__WORK TO DO__.
From the listing below, extract every line in which the word "roll" appears.

__RECORDED DATA__.
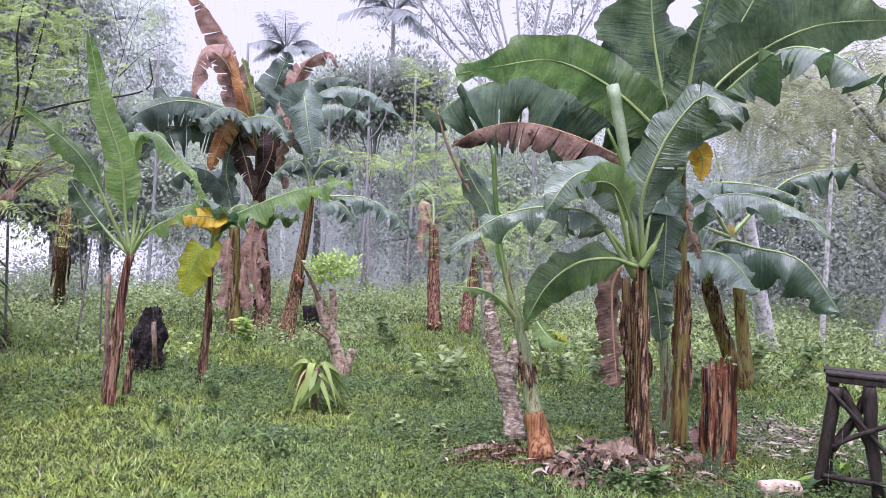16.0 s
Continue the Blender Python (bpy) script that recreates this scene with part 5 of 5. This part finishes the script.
for k in range(40):  # scraps between the stems
    c = Vector((2.16, 4.79, 0.0)) + Vector((rnd.uniform(-0.3, 0.3), rnd.uniform(-0.15, 0.3), 0))
    turn = rnd.uniform(-1.2, 0.9)
    d = Vector((math.cos(turn), math.sin(turn), 0)) * rnd.uniform(0.07, 0.24)
    strip(pile, [c - d + Vector((0, 0, 0.02)), c + Vector((0, 0, 0.03 + 0.06 * rnd.random())), c + d + Vector((0, 0, 0.02))], rnd.uniform(0.02, 0.06), (PALESHEATH, SHEATH, STEM)[k % 3], 1200 + k)
rng = np.random.default_rng(31)
p = np.concatenate([np.array(Vector((1.84, 5.17, 0.0))) + rng.normal(size=(300, 3)) * np.array([0.5, 0.2, 0]), np.array(Vector((3.51, 5.87, 0.0))) + rng.normal(size=(900, 3)) * np.array([0.42, 0.32, 0]),
                    np.array(Vector((-6.36, 9.21, 0.0))) + rng.normal(size=(500, 3)) * np.array([0.8, 0.5, 0]), np.array(Vector((-1.28, 11.47, 0.0))) + rng.normal(size=(260, 3)) * np.array([1.2, 0.5, 0])])
p[:, 2] = 0.03 + 0.07 * rng.random(len(p))
d = rng.normal(size=p.shape)
d[:, 2] *= 0.25
scatter("leaf_litter", NARROW, frames_of(p, d, rng.normal(size=p.shape) * 0.5 + np.array([0, 0, 1]), rng.uniform(0.04, 0.13, len(p)), rng), LITTER, None, "scattered dead leaf scraps on the ground", "leaf litter", "stuff")

chunk = thing("banana_stem_chunk", (2.68, 4.49, 0.0), "pale cut chunk of banana stem on the grass", "stem chunk")
B = Vector((2.68, 4.49, 0.0))
v, f = tube([B + Vector((-0.13, 0.0, 0.055)), B + Vector((0, 0.01, 0.06)), B + Vector((0.13, 0.0, 0.055))], lambda s: 0.07 - 0.008 * s, 8, 6, 0.12, 3)
part("chunk", v, f, PALEWOOD, chunk)

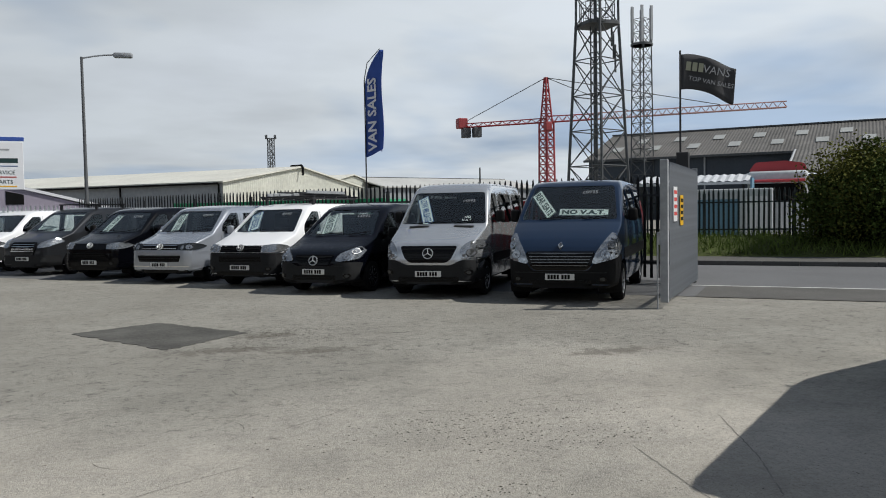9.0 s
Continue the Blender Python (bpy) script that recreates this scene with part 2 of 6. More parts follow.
CRANE_PALE = principled("faded crane paint", (0.40, 0.24, 0.23), 0.5, vary=0.15, grain=2)
BANNER_BLUE = principled("blue banner cloth", (0.035, 0.085, 0.34), 0.8, vary=0.08, grain=60, blotch=2)
BANNER_WHITE = principled("white banner print", (0.75, 0.76, 0.78), 0.8, vary=0.05)
FLAG_CLOTH = principled("dark grey flag cloth", (0.045, 0.046, 0.050), 0.9, vary=0.2, grain=60)
FLAG_PRINT = principled("grey flag print", (0.34, 0.35, 0.36), 0.8, vary=0.1)
FLAG_GREEN = principled("olive flag print", (0.26, 0.27, 0.20), 0.8, vary=0.1)


# ---- builders ----
def make_mesh(name, bm, material, smooth=None):
    me = bpy.data.meshes.new(name)
    bmesh.ops.recalc_face_normals(bm, faces=bm.faces)
    bm.to_mesh(me)
    bm.free()
    for m in (material if isinstance(material, (list, tuple)) else (material,)):
        me.materials.append(m)
    if smooth:
        me.shade_smooth()
        me.set_sharp_from_angle(angle=radians(smooth))
    return me


def part(name, bm, material, parent, label="", smooth=35):
    ob = new(name, make_mesh(name, bm, material, smooth))
    ob.parent = parent
    if label:
        ob["label"] = label
    return ob


def thing(name, label, category, m=None, group="", kind=""):
    ob = tagged(new(name), label, category, group, kind)
    if m is not None:
        ob.matrix_basis = m
    return ob


def solid(name, bm, material, label, category, m=None, group="", kind="", smooth=35):
    ob = tagged(new(name, make_mesh(name, bm, material, smooth)), label, category, group, kind)
    if m is not None:
        ob.matrix_basis = m
    return ob


def box(x0, x1, y0, y1, z0, z1, bevel=0.0, bm=None, segments=1, m=None):
    b = bmesh.new()
    bmesh.ops.create_cube(b, size=1)
    bmesh.ops.transform(b, matrix=Matrix.Translation(((x0 + x1) / 2, (y0 + y1) / 2, (z0 + z1) / 2)) @ Matrix.Diagonal((x1 - x0, y1 - y0, z1 - z0, 1)), verts=b.verts)
    if bevel:
        bmesh.ops.bevel(b, geom=b.edges[:], offset=bevel, segments=segments, profile=0.5, affect="EDGES")
    if m is not None:
        bmesh.ops.transform(b, matrix=m, verts=b.verts)
    return join(bm, b)


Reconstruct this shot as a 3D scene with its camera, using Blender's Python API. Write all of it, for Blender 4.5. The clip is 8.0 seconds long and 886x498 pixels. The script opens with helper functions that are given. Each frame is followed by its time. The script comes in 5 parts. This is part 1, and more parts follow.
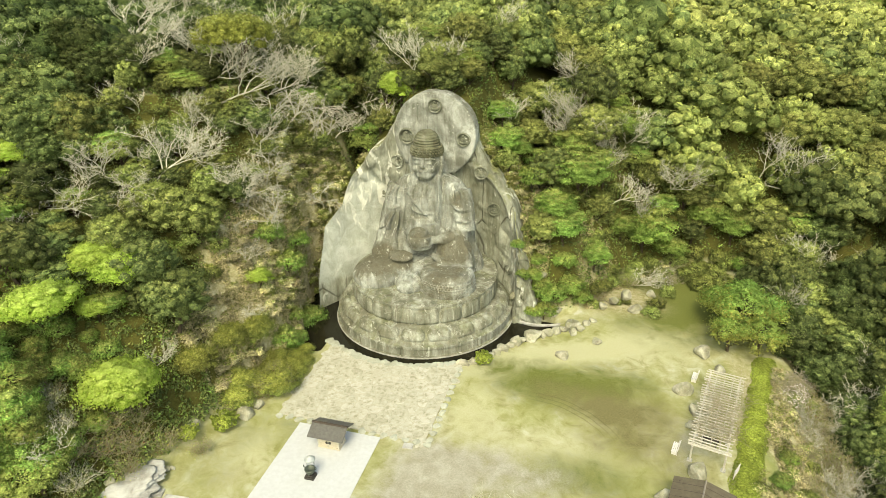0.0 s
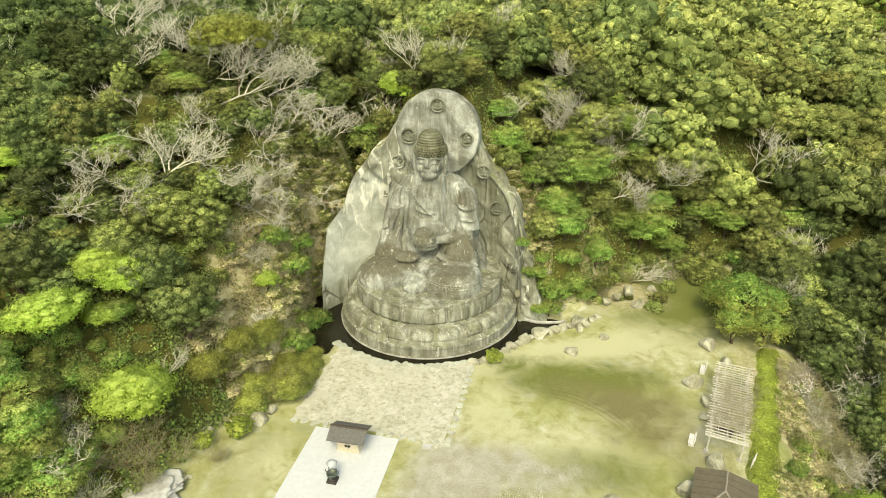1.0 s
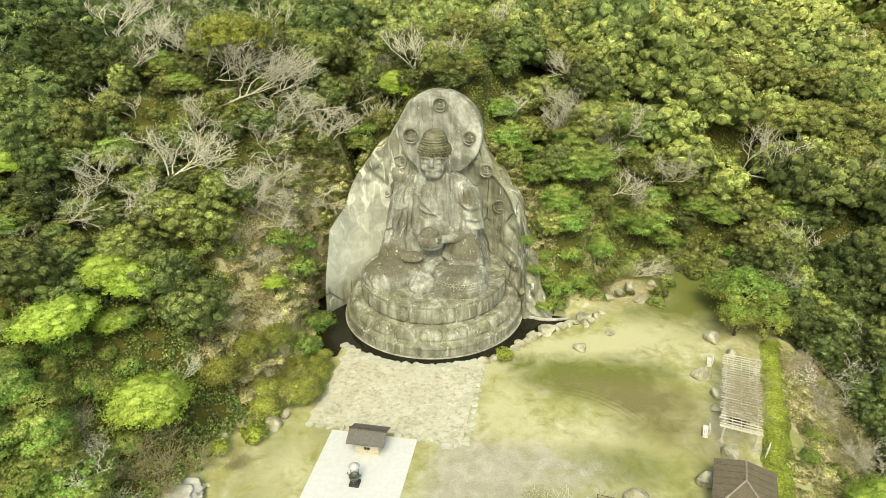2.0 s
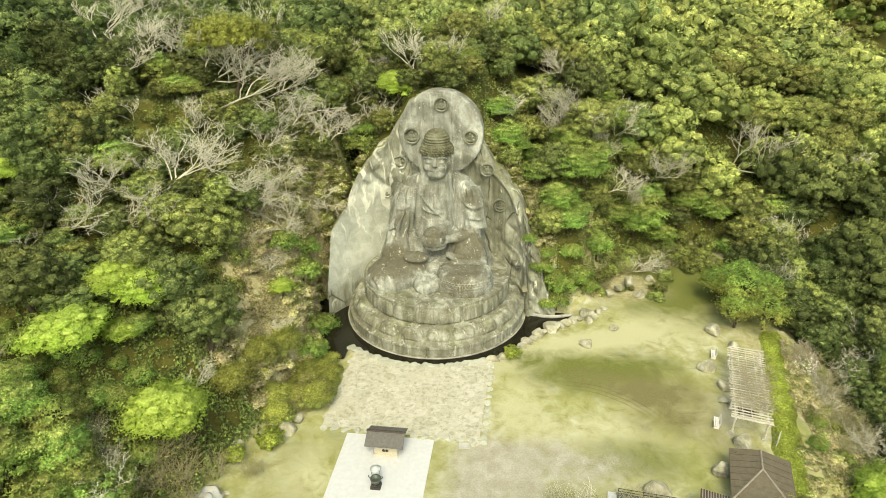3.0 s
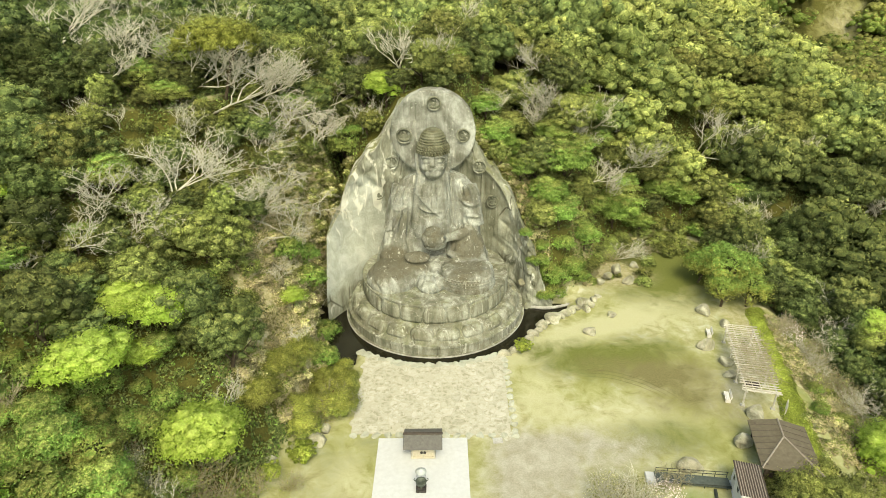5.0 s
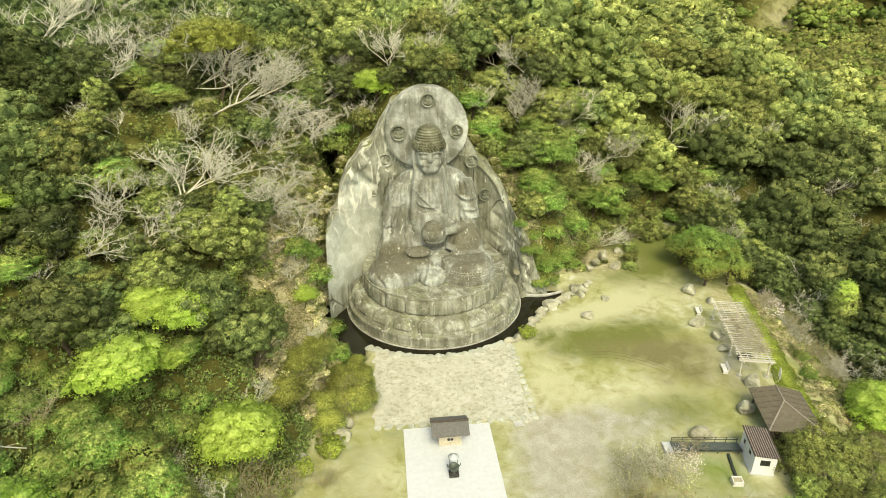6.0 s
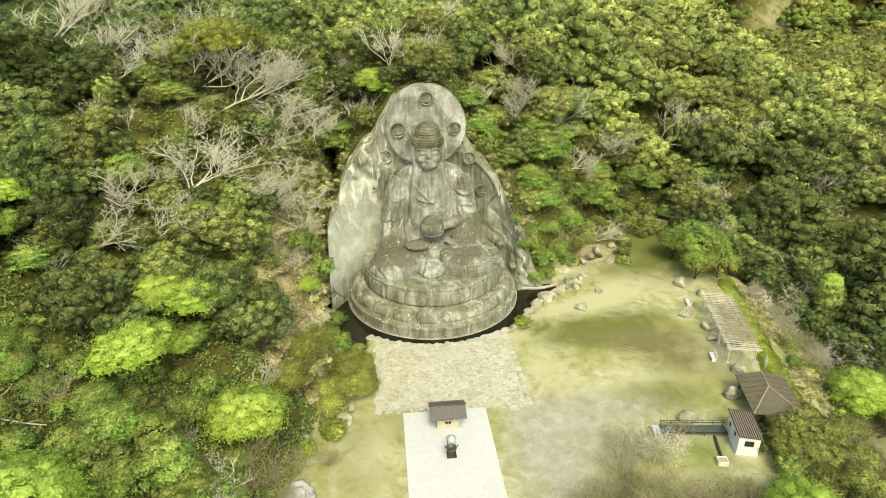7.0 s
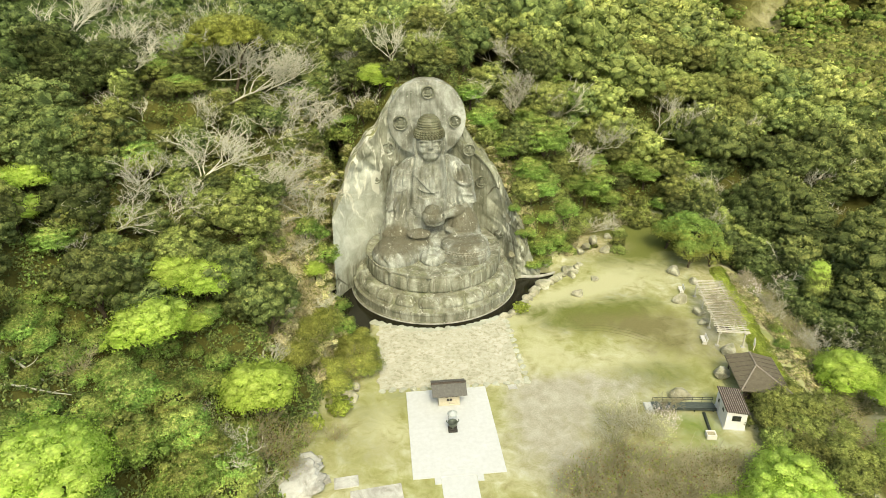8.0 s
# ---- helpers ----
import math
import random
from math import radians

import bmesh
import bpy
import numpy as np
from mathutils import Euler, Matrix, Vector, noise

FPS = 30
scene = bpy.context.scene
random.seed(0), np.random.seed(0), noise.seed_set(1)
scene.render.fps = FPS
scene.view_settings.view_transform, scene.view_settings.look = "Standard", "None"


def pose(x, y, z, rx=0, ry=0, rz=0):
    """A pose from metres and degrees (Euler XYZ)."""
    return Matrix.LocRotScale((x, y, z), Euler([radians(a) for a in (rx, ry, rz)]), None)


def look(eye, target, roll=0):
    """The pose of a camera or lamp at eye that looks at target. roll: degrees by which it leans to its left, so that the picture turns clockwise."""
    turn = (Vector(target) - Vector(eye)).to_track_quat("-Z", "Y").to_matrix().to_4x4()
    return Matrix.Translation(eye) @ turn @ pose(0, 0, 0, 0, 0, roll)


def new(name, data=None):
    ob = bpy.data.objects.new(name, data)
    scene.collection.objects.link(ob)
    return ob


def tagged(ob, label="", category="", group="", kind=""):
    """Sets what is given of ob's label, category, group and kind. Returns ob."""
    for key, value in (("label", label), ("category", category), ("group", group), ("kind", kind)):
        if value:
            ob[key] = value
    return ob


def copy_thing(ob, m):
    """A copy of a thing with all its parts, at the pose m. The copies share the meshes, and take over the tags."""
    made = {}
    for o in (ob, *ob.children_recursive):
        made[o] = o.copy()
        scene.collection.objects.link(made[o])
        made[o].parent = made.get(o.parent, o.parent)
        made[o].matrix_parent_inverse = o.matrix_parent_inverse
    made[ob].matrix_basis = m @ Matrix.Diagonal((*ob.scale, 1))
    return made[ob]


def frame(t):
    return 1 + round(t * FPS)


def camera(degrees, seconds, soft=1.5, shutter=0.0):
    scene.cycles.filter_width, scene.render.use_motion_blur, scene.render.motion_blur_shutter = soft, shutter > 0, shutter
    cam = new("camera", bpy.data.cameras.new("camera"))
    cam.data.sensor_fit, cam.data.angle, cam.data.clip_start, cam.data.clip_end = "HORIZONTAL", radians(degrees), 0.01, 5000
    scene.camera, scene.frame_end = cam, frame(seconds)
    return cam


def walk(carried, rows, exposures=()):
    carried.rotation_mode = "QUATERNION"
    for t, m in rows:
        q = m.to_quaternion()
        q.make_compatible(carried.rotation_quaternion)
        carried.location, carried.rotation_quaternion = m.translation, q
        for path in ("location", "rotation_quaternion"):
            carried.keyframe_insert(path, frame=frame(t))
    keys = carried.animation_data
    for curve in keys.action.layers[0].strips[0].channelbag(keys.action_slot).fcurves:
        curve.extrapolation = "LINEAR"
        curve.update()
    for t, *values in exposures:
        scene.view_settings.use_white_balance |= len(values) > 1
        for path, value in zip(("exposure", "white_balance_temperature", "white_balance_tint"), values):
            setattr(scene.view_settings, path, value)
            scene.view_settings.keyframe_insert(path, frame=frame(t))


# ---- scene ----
cam = camera(70.1, 8.0, 0.65)
# seconds, eye x y z, yaw, pitch, roll
ROWS = [
    (0.0, 25.46, -80.01, 49.07, 15.653, -25.546, -0.71),
    (0.5, 23.13, -80.58, 49.02, 14.236, -25.547, -0.68),
    (1.0, 20.85, -81.09, 49.00, 12.866, -25.562, -0.64),
    (1.5, 18.59, -81.55, 49.01, 11.519, -25.592, -0.61),
    (3.0, 11.94, -82.60, 49.21, 7.413, -25.766, -0.51),
    (3.5, 9.74, -82.84, 49.33, 5.950, -25.852, -0.48),
    (4.0, 7.53, -83.04, 49.48, 4.404, -25.951, -0.45),
    (4.5, 5.32, -83.19, 49.66, 2.754, -26.064, -0.42),
    (4.7, 4.38, -83.24, 49.72, 2.06, -26.110, -0.42),
    (5.8, -6.49, -84.32, 49.78, -5.480, -26.331, -0.65),
    (6.0, -6.48, -84.88, 49.90, -5.500, -26.305, -0.64),
    (6.5, -6.54, -86.37, 50.08, -5.551, -26.242, -0.62),
    (7.0, -6.70, -88.02, 50.12, -5.603, -26.179, -0.60),
    (7.5, -6.98, -89.81, 50.03, -5.654, -26.116, -0.58),
    (8.0, -7.37, -91.76, 49.79, -5.705, -26.053, -0.56),
]


def aim(x, y, z, yaw, pitch, roll):
    d = Vector((-math.sin(radians(yaw)) * math.cos(radians(pitch)), math.cos(radians(yaw)) * math.cos(radians(pitch)), math.sin(radians(pitch))))
    e = Vector((x, y, z))
    return look(e, e + d, roll)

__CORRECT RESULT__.
def look(eye, target, roll=0):
    """The pose of a camera or lamp at eye that looks at target. roll: degrees by which it leans to its left, so that the picture turns clockwise."""
    return Matrix.Translation(eye) @ turn @ pose(0, 0, 0, 0, 0, roll)
# seconds, eye x y z, yaw, pitch, roll
def aim(x, y, z, yaw, pitch, roll):
    return look(e, e + d, roll)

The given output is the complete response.